Мне приятно повернуть мысль Барбера в другом направлении: о Розалинде и Энн Эллиот можно даже с большим основанием, чем о Гамлете, или Фальстафе, или Элизабет Беннет, или Фанни Прайс из «Мэнсфилд-парка», сказать, что они почти совершенно уравновешены, практически способны видеть всю пьесу и весь роман насквозь. Их уравновешенность не преодолевает полностью ограниченности точек зрения, но ум Розалинды и чувствительность Энн, сдержанные, лишенные как излишней воинственности, так и оборонительности, позволяют им разделять со своими создателями больше уравновешенности, чем когда-либо удастся разделить нам.
У Остен драматическое напряжение никогда не спадает; мы делим с Энн ее тревоги насчет возродившихся намерений Уэнтуорта до самого конца романа.

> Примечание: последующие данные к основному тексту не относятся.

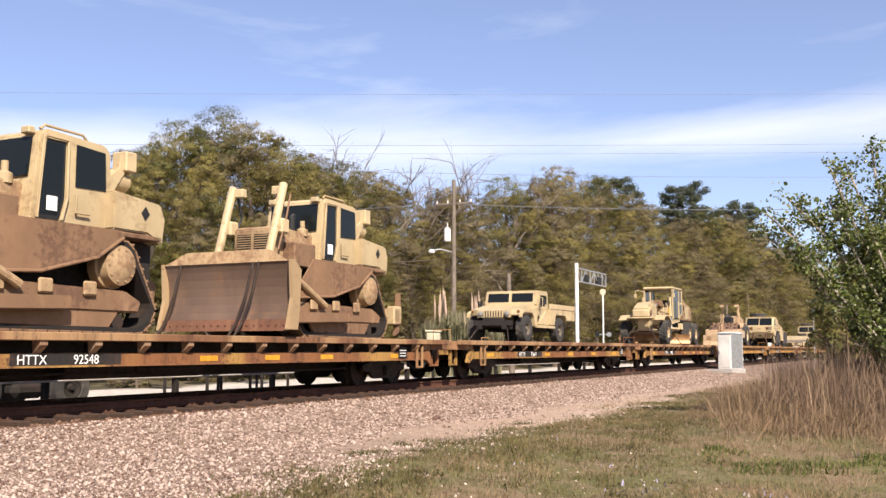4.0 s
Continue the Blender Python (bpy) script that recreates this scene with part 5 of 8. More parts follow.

Но мы полагаемся на Энн так же, как нам следует полагаться на Розалинду: исследователи увидели бы гнильцу в Оселке так же ясно, как они видят суетность Жака, если бы больше доверяли мнениям Розалинды о других персонажах пьесы и о себе самой. В мнениях Энн Эллиот есть та же обаятельная вескость; мы должны стараться придавать ее словам значение, которого другие люди в романе, если не считать Уэнтуорта, им не придают.
Мысль Стюарта Тейва, как и мысль Барбера, будет верна, даже если развернуть ее в другом направлении; ирония Остен — очень шекспировская. Даже читатель обязательно ошибется и поначалу будет недооценивать Энн Эллиот. Умом Элизабет Беннет или Розалинды проще проникнуться, чем безошибочной чувствительностью Энн Эллиот. Тайна ее характера — в сочетании иронии Остен с вордсвортовской идеей продленной надежды. Остен была щедро наделена несравненным шекспировским умением являть нам людей — что на первых ролях, что на вторых, — каждый из которых обладает абсолютно законченной речевой характеристикой и при этом полностью отличается от других. Энн Эллиот — последняя у Остен героиня протестантской воли (так, мне кажется, это нужно называть), но в ней эта воля изменена — возможно, к лучшему — чувством, идущим ей на смену: романтическим сострадательным воображением, пророком которого, как мы видели, был Вордсворт. Возможно, именно благодаря этому Энн стала таким сложным и чувствительным персонажем.